Dès les premières images de l’adaptation de cette affaire mythique, le ton est donné. Le style de Goldman aussi avec ce courrier rédigé à l’attention de son avocat Georges Kiejman, futur ténor du barreau. Avec son éloquence de tribun, Pierre Goldman aurait pu assurer lui-même sa défense. Ce qu’il aurait préféré d’ailleurs… Car la langue de Pierre Goldman, sa verve cinglante et percutante, claquent. Ici, point d’action mais une tension extrême. Dans l’ambiance passionnée et tumultueuse du tribunal, l’avocat tente de contenir son insaisissable client, sa fougue, et la foule. Ici encore, pas de musique non plus ni de flashback, Kahn mise tout sur la seule force du langage. Pari réussi.
Mais au-delà de la langue, le film résonne de manière effarante avec notre époque : violences policières, délit de faciès, racisme, mépris de classe. En les dénonçant, Pierre Goldman semble devancer de plusieurs décennies le combat actuel contre les discriminations. Tourmenté par son héritage écrasant, des parents immigrés juifs polonais, résistants communistes en France durant la Seconde Guerre mondiale, le personnage est comme frappé par la malédiction d’être né trop tôt ou trop tard. Épique, fantasque, fulgurant, intransigeant y compris avec lui-même, ce personnage est un héros à la Dostoïevski. Un accusé faisant figure d’icône de la révolte.

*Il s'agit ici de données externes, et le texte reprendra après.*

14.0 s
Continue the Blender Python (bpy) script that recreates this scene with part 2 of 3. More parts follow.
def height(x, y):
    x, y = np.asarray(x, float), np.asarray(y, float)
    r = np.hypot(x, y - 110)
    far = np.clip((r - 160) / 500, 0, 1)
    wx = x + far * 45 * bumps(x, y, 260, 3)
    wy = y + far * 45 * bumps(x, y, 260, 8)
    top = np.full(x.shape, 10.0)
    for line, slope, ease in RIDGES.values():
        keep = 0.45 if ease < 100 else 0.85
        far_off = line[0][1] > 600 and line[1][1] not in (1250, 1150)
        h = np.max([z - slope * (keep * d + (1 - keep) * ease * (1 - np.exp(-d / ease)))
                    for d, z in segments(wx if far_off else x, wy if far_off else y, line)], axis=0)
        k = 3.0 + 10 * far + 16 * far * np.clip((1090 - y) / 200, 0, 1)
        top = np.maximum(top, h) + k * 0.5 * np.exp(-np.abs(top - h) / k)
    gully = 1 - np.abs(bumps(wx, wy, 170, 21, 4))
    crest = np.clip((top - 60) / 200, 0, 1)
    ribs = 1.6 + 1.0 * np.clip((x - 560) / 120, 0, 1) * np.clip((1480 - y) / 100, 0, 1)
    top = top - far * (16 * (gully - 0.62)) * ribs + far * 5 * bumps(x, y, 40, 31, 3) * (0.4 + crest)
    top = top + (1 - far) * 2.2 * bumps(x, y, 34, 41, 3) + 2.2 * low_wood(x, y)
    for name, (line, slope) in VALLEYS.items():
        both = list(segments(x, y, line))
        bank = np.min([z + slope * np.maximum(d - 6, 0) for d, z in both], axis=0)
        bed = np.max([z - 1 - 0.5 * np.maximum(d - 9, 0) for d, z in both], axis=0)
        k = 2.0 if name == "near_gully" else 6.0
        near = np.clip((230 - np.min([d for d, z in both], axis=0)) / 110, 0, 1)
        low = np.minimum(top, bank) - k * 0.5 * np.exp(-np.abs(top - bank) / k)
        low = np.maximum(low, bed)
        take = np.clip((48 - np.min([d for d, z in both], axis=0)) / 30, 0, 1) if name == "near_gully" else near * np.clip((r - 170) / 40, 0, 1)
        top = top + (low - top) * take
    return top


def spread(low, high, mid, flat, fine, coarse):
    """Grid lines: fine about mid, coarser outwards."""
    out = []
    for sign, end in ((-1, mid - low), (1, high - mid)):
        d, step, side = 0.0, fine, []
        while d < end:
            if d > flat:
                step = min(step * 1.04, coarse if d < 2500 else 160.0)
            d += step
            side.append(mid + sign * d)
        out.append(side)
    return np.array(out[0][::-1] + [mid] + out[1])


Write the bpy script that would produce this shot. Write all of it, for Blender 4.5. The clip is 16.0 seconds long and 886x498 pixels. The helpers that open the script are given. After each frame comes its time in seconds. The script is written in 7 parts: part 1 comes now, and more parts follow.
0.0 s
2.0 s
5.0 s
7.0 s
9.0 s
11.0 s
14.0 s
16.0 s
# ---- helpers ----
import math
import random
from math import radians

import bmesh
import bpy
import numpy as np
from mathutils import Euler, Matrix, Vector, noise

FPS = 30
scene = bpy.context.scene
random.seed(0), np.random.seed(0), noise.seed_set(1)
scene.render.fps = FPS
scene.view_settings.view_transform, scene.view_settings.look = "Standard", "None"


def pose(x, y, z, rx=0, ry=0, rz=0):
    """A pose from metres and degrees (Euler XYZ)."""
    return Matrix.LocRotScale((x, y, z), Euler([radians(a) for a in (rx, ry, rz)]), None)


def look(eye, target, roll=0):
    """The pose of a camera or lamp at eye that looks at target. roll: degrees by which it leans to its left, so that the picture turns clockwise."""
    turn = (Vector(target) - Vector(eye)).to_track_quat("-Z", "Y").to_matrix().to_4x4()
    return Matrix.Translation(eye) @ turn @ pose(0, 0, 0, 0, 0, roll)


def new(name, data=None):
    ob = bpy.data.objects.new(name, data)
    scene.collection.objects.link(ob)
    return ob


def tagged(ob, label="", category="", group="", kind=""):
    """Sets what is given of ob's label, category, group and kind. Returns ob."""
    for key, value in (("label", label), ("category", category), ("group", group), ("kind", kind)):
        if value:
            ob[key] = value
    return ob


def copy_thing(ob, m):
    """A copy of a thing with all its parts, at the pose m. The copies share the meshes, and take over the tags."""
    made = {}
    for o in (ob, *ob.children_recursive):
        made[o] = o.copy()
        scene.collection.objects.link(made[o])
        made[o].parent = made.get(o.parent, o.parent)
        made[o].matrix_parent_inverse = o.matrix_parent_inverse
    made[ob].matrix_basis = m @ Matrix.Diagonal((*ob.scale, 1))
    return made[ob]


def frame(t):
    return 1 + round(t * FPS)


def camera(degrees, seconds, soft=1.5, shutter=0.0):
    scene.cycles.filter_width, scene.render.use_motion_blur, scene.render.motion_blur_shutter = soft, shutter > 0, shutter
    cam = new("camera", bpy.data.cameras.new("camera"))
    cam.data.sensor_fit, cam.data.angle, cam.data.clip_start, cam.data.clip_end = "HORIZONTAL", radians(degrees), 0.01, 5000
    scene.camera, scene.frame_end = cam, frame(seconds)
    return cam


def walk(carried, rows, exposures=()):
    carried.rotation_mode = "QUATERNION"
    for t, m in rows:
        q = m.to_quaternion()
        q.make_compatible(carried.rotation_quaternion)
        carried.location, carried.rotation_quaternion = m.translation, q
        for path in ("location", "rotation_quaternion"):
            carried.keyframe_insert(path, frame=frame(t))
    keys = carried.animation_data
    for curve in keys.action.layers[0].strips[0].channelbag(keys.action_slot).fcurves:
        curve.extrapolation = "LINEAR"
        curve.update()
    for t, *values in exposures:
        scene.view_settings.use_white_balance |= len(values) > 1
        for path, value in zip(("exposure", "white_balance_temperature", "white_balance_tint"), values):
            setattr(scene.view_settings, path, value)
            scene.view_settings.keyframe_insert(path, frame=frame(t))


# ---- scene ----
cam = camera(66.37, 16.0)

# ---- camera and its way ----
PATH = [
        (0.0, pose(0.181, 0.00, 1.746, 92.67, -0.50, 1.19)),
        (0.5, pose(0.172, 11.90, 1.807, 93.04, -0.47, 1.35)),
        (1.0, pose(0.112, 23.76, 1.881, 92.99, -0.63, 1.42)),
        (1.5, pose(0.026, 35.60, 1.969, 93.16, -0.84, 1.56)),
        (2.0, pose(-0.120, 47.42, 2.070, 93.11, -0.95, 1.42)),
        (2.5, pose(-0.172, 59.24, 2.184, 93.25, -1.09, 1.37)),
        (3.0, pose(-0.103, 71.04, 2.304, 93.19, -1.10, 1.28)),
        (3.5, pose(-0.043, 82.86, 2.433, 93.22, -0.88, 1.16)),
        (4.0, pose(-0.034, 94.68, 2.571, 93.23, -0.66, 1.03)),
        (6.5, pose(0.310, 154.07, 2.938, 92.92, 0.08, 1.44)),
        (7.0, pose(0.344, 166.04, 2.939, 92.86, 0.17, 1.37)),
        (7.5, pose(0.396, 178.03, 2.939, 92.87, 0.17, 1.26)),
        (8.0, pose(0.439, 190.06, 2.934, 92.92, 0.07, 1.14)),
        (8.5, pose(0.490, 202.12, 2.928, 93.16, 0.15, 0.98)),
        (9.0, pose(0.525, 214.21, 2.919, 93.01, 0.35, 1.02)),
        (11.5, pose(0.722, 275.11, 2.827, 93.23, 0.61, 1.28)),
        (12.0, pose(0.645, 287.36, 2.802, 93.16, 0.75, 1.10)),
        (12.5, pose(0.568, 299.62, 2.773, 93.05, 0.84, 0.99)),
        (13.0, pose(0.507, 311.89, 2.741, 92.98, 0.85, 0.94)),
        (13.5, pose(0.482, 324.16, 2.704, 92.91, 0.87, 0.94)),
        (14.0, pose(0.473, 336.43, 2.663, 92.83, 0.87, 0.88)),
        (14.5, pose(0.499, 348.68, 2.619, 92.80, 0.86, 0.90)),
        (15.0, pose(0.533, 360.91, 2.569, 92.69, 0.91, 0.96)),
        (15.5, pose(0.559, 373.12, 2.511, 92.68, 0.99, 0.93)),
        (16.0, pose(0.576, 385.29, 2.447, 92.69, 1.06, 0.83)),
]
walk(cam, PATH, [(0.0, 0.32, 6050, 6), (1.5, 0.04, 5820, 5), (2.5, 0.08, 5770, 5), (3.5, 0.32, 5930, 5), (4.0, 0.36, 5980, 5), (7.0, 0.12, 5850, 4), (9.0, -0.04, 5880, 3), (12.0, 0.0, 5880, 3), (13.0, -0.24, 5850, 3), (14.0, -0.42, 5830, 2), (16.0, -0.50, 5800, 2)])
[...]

De recherche de la vérité, de fragilité de témoignages, de justice, il est encore question. Dans cette affaire, il n’y a pas de preuve définitive. « Je suis innocent parce que je suis innocent », annonce-t-il d’emblée en ouverture du procès. Se justifier serait un aveu de culpabilité. L’accusé estime que son innocence n’est pas discutable. Elle est ontologique. En même temps, s’il ne veut pas discuter, c’est qu’il est peut-être coupable… Magistral. Reste que le film ne prend pas parti. Les jurés, comme les spectateurs, sont ballottés de sentiments et d’impressions contradictoires. Parce que Goldman lui-même l’était… contradictoire.